Minas Gerais, século 19. Mulheres negras escravizadas enrolavam sobras de carne no meio de massinhas de angu e levavam para as senzalas, sem que os senhores vissem. Assim foi criado o pastel de angu, um bolinho com massa de fubá, que já nasceu baseado na resistência, na cooperação e na solidariedade.
O curta-metragem “Angu Recheado de Senzala”, do artista e chef mineiro Stanley Albano, é uma agulha neste imenso palheiro de escassez de filmes que retratem a contribuição do povo negro na gastronomia brasileira. O curta recria fatos para mostrar a história da criação do pastel de angu, patrimônio da cultura de Minas Gerais desde 2010. Stanley tempera a narrativa singela com pitadas que evidenciam o racismo estrutural vivenciado por negros e negras nas fazendas mineiras.
Rica em pratos à base de porco, gado, frango, queijo, feijão e milho, a culinária de Minas Gerais tem muitas receitas originárias do final do século 19, período marcado pelo regime escravocrata.
As pretas, mucamas, “eleitas” para fazer e servir as comidas para os senhores na casa grande das fazendas, juntavam os restos de carne que sobravam nos pratos depois das fartas refeições. No entanto, mesmo sendo sobras, os escravos não tinham direito a essa regalia de comer carne. Podiam comer o angu, farinha de milho cozida na água e era isso. As escravas então colocavam os restos de carne em cumbucas e cobriam com o angu e isso era levado para a senzala.
Qualquer semelhança com o escondidinho não deve ser só coincidência, não é? O filme não fala do escondidinho, mas me parece que o pastel de angu pode ter a mesma origem desse prato misterioso feito com um purê de aipim cobrindo diferentes recheios, em geral de carne desfiada.
No curta de Stanley Albano, o tal angu foi transformado em um bolinho e a carne foi escondida lá dentro. O bolinho foi achatado e frito na banha e assim teria surgido a iguaria que hoje se encontra em todo boteco, feira e festa popular de Minas. Hoje, os recheios são abusivos: carne, queijo, queijo com carne, couve com bacon, umbigo de banana, frango com quiabo e por aí vai.

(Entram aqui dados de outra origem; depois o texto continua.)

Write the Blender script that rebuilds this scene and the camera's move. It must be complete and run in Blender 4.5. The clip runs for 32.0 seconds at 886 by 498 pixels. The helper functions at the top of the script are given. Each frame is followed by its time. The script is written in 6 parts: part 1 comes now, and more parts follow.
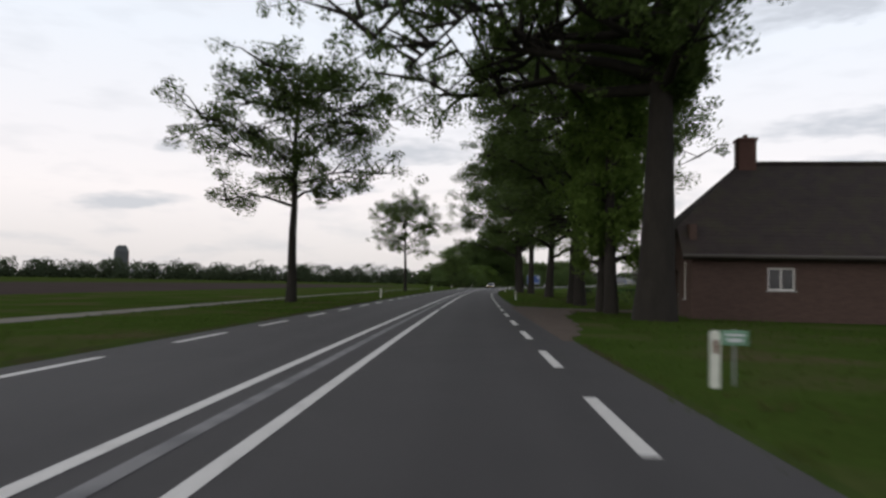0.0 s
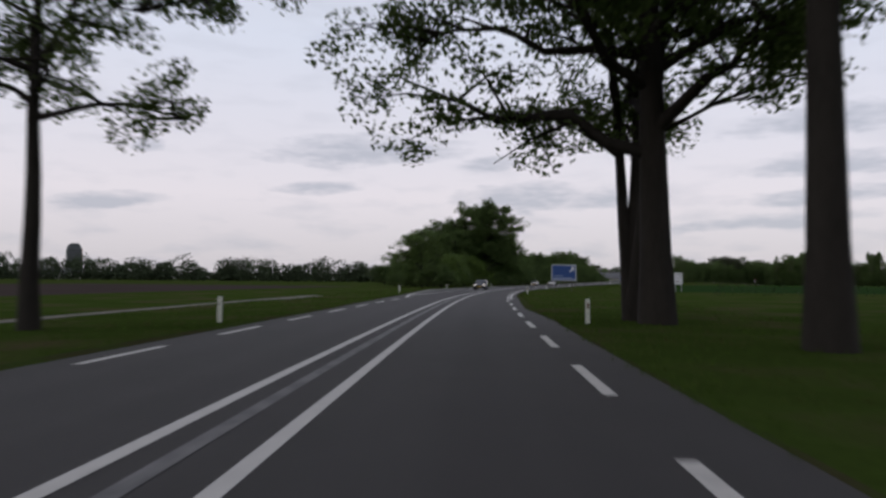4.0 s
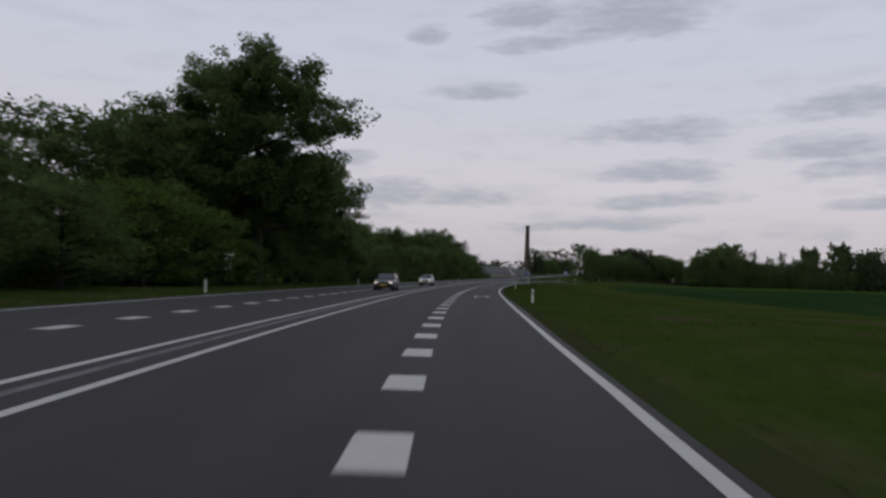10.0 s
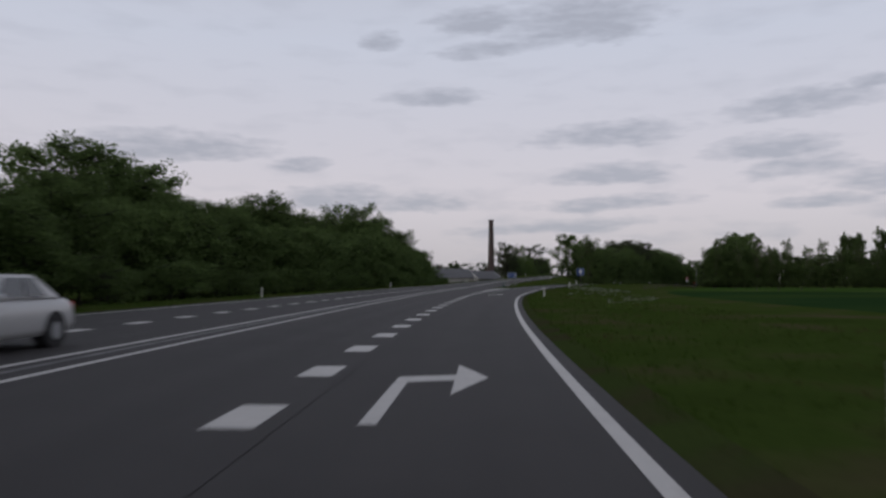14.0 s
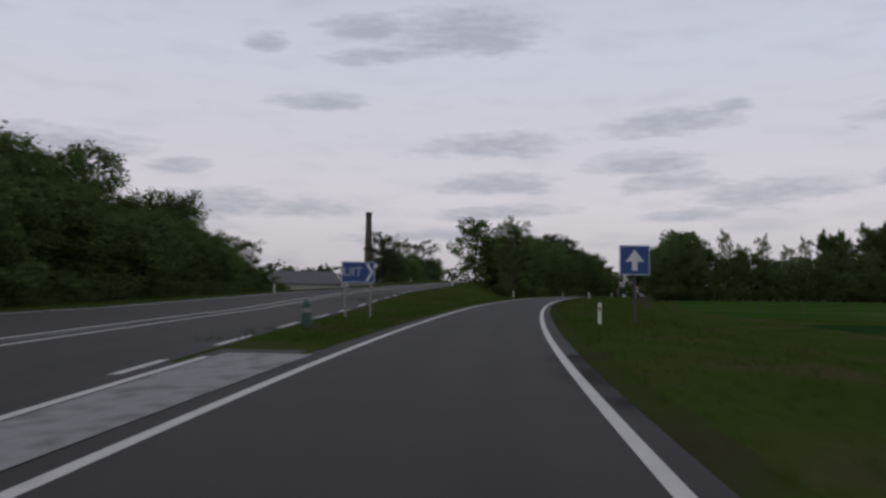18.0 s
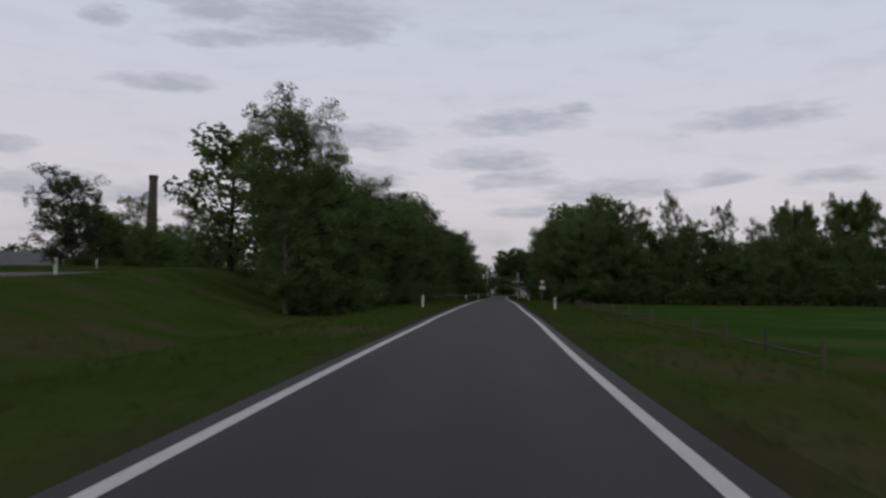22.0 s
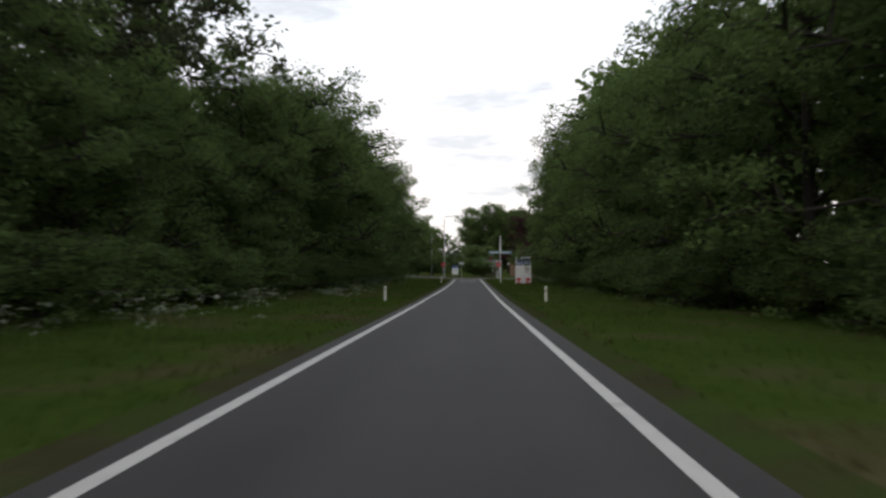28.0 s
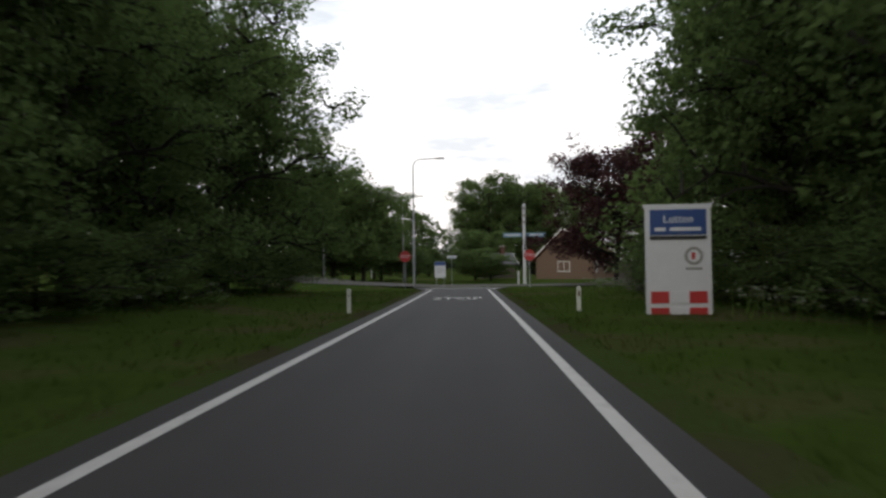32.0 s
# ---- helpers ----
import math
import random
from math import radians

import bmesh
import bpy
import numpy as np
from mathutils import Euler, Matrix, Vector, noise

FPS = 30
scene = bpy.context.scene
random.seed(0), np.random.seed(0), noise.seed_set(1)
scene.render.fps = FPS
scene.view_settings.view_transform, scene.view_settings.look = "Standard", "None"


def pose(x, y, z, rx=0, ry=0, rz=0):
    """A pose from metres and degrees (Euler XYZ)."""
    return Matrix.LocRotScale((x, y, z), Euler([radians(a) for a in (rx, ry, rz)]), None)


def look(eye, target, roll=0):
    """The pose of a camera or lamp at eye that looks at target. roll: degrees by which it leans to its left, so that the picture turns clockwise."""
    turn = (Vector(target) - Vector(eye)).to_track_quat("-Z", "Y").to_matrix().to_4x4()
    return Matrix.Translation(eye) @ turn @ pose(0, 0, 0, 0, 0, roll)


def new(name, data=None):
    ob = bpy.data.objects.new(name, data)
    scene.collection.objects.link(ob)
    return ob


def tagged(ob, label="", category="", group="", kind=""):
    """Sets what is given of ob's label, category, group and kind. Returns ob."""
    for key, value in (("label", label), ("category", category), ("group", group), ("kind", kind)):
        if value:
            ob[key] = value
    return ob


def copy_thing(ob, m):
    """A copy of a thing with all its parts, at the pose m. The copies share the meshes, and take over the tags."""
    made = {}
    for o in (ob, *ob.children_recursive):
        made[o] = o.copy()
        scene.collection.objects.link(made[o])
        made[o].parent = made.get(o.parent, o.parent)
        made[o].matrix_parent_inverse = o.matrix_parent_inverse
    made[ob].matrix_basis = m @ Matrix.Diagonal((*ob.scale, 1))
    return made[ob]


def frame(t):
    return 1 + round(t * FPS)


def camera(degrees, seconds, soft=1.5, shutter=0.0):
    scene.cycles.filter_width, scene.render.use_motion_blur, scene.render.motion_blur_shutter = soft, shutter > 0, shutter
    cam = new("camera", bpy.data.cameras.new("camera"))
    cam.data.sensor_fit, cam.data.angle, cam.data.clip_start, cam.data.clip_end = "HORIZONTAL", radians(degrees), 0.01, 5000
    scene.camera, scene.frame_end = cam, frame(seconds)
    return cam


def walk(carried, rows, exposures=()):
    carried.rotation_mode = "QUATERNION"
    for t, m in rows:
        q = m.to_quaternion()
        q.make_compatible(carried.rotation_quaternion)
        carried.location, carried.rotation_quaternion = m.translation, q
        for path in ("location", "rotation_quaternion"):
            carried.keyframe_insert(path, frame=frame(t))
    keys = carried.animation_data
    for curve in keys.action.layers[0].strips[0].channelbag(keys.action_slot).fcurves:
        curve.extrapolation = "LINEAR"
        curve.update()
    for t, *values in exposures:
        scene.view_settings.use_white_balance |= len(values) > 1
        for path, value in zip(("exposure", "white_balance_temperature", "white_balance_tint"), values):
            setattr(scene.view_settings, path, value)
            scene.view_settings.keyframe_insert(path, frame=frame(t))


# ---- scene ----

Como boa parte dos jovens negros de periferia, com apenas 15 anos de idade, Stanley já acumulava passagens por trabalhos em telemarketing, açougues e carpintaria, e então atuou como garçom. A proximidade com a cozinha despertou o sonho de ter seu próprio negócio e em 2019, ele conseguiu a façanha: abriu o MandakNega, em Belo Horizonte, e ali começou a inventar e experimentar receitas.
Veio a pandemia e Stanley se viu obrigado a fazer entregas em domicílio e para impulsionar o negócio incrementou seu instagram com minivideos que ele mesmo produzia no celular. Veio à tona um misto de gosto e de talento pelo cinema e pela atuação. Seu primeiro curta Morde & Assopra estreia em 2020 e percorreu alguns festivais nacionais. Em seguida, ele roteirizou, produziu, dirigiu e ainda atuou em sua segunda produção: “Angu recheado de senzala”
A proposta surgiu depois de receber a demanda para vender pastéis de angu em um evento. Na pesquisa sobre a receita, ele descobriu a origem vinculada à escravidão. Tomara que surjam mais receitas, mais filmes. Por ora, vamos aos pastéis.
Ah, você quer fazer seu pastel? Existem inúmeras receitas disponíveis na internet. Só dar uma busca e rapidinho surge. Mas ok, vou ser boazinha. Neste link tem uma receita bem tradicional e fácil de fazer. Divirta-se e bom apetite.